Given request: Every line in the listing below from the one with "6. More parts follow." through the one with "0.2), DECK, root)" is to be reproduced exactly, both ends included; leave out the rest.

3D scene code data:
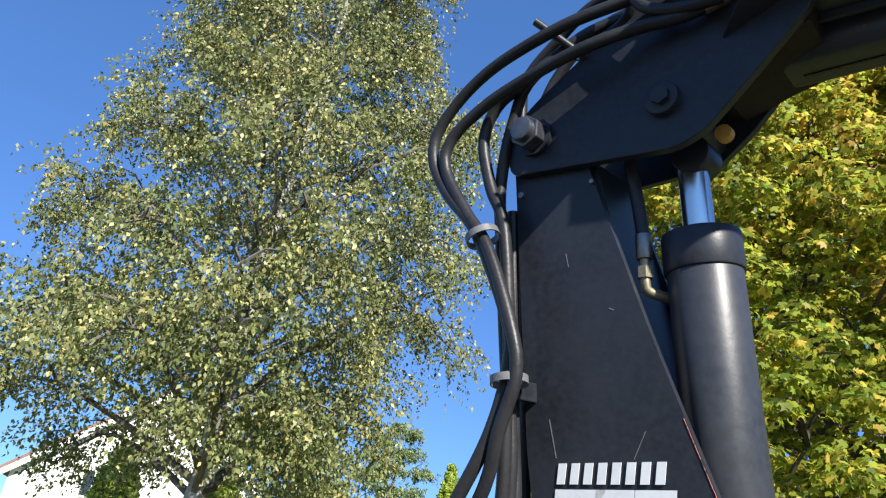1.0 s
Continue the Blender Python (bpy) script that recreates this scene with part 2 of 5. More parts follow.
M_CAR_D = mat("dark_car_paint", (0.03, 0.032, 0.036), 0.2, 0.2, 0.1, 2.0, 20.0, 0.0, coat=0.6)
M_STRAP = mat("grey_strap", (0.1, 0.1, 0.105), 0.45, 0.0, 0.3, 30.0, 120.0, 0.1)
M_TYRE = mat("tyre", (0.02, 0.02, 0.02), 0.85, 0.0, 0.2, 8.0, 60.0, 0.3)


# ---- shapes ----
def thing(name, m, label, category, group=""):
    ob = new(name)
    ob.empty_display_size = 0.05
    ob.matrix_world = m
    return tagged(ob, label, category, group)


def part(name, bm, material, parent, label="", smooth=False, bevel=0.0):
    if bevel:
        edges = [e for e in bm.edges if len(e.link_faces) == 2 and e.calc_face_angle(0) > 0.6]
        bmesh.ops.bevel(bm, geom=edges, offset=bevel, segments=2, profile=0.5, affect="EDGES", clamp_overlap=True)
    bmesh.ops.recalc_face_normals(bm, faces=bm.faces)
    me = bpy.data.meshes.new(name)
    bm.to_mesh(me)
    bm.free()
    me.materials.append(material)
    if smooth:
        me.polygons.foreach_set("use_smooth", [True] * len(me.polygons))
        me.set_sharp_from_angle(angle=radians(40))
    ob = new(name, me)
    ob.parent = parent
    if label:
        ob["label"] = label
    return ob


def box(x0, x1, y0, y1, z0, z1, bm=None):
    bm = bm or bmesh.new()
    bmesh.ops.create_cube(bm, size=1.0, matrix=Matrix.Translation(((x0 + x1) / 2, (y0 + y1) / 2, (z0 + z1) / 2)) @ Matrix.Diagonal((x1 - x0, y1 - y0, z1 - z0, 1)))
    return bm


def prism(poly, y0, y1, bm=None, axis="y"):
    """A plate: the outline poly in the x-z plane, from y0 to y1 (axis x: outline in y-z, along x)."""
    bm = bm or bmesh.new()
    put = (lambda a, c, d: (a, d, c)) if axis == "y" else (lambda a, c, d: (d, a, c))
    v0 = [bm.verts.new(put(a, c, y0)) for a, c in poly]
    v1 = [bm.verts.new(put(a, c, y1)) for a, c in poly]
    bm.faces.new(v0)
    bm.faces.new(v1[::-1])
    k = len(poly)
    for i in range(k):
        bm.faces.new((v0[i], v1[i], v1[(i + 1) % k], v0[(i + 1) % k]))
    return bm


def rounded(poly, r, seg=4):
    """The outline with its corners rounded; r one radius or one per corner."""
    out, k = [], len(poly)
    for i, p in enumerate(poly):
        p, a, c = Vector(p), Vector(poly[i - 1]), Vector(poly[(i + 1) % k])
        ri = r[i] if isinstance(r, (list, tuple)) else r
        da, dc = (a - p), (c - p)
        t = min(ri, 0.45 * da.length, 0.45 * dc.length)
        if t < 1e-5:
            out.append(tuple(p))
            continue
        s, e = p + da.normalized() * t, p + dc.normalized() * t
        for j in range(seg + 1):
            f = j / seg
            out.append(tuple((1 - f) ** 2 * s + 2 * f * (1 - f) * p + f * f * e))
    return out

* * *

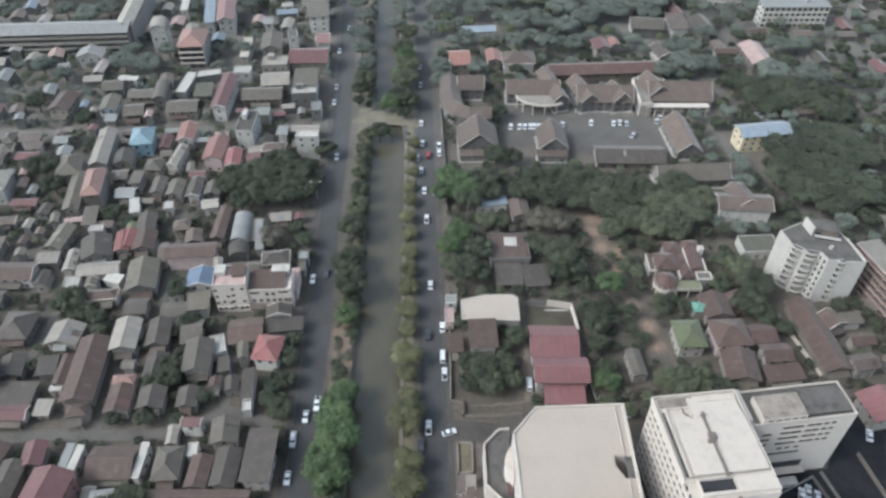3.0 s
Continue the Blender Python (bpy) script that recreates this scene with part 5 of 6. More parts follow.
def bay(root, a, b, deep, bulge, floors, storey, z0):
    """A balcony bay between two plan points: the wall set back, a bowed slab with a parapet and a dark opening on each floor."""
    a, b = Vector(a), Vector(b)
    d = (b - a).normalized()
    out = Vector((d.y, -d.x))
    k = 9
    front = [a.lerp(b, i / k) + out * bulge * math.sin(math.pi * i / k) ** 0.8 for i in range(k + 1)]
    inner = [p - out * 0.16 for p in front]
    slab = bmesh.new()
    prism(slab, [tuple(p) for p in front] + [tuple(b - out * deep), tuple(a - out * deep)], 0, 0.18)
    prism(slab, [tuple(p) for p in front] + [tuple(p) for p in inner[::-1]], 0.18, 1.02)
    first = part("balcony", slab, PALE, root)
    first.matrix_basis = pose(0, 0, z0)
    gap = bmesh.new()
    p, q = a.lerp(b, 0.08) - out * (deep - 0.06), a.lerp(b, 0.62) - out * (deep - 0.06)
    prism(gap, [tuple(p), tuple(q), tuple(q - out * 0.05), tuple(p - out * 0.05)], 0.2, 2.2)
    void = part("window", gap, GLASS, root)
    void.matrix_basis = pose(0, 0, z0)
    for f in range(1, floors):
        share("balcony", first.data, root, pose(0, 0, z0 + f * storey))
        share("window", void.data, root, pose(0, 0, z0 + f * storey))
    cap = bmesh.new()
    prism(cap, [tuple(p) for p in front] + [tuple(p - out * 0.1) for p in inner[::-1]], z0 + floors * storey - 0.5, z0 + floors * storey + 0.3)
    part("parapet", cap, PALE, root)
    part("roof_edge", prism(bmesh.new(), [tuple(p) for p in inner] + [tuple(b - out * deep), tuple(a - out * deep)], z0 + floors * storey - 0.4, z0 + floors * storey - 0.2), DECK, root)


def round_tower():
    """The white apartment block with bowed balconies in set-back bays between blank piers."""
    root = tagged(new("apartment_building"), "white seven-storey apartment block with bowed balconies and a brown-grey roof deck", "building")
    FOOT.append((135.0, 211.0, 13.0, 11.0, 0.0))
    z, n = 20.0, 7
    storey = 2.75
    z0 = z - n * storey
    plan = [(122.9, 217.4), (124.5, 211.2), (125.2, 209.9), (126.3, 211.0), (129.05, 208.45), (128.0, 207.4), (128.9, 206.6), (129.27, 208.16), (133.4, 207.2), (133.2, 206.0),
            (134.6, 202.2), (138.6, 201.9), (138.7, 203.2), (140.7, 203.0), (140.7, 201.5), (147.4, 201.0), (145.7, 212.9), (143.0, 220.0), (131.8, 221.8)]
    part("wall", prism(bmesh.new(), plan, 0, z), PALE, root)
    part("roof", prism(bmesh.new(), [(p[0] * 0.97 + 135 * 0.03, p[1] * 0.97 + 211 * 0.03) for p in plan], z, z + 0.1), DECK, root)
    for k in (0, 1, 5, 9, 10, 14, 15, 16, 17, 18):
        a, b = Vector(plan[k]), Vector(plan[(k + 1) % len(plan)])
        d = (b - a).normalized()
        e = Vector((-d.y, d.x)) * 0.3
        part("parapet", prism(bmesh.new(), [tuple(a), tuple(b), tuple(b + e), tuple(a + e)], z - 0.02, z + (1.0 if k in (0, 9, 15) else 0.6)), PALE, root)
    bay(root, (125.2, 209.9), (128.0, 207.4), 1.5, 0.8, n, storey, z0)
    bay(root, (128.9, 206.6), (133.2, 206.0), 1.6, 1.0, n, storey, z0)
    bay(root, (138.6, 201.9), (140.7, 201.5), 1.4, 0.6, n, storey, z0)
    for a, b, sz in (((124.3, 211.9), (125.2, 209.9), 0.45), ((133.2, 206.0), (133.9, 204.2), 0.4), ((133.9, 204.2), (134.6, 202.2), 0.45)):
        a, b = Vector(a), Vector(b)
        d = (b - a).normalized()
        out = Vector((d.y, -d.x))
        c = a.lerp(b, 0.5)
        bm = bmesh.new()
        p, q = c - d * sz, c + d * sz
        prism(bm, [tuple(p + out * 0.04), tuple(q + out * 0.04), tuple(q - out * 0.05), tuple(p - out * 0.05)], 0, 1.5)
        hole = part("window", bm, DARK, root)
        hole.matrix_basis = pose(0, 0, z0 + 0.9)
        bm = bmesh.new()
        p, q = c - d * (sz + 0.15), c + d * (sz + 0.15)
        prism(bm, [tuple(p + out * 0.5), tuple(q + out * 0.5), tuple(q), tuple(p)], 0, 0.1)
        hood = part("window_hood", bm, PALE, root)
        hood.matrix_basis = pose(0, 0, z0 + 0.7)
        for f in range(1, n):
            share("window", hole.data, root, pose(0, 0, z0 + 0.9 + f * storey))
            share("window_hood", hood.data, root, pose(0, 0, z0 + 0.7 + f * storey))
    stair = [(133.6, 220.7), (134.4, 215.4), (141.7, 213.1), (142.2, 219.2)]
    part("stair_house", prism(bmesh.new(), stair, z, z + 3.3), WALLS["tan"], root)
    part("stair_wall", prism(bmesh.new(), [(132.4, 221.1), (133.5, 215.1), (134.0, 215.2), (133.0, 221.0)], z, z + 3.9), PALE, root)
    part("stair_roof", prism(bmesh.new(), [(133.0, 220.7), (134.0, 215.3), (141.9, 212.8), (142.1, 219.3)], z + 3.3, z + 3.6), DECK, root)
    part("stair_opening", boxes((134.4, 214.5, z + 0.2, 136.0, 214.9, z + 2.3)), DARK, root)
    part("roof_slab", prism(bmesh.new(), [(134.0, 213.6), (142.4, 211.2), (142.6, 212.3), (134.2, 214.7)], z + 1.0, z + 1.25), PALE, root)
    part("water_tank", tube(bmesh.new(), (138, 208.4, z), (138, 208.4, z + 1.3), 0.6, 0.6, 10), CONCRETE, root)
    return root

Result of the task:
Continue the Blender Python (bpy) script that recreates this scene with part 5 of 6. More parts follow.
def bay(root, a, b, deep, bulge, floors, storey, z0):
    """A balcony bay between two plan points: the wall set back, a bowed slab with a parapet and a dark opening on each floor."""
    a, b = Vector(a), Vector(b)
    d = (b - a).normalized()
    out = Vector((d.y, -d.x))
    k = 9
    front = [a.lerp(b, i / k) + out * bulge * math.sin(math.pi * i / k) ** 0.8 for i in range(k + 1)]
    inner = [p - out * 0.16 for p in front]
    slab = bmesh.new()
    prism(slab, [tuple(p) for p in front] + [tuple(b - out * deep), tuple(a - out * deep)], 0, 0.18)
    prism(slab, [tuple(p) for p in front] + [tuple(p) for p in inner[::-1]], 0.18, 1.02)
    first = part("balcony", slab, PALE, root)
    first.matrix_basis = pose(0, 0, z0)
    gap = bmesh.new()
    p, q = a.lerp(b, 0.08) - out * (deep - 0.06), a.lerp(b, 0.62) - out * (deep - 0.06)
    prism(gap, [tuple(p), tuple(q), tuple(q - out * 0.05), tuple(p - out * 0.05)], 0.2, 2.2)
    void = part("window", gap, GLASS, root)
    void.matrix_basis = pose(0, 0, z0)
    for f in range(1, floors):
        share("balcony", first.data, root, pose(0, 0, z0 + f * storey))
        share("window", void.data, root, pose(0, 0, z0 + f * storey))
    cap = bmesh.new()
    prism(cap, [tuple(p) for p in front] + [tuple(p - out * 0.1) for p in inner[::-1]], z0 + floors * storey - 0.5, z0 + floors * storey + 0.3)
    part("parapet", cap, PALE, root)
    part("roof_edge", prism(bmesh.new(), [tuple(p) for p in inner] + [tuple(b - out * deep), tuple(a - out * deep)], z0 + floors * storey - 0.4, z0 + floors * storey - 0.2), DECK, root)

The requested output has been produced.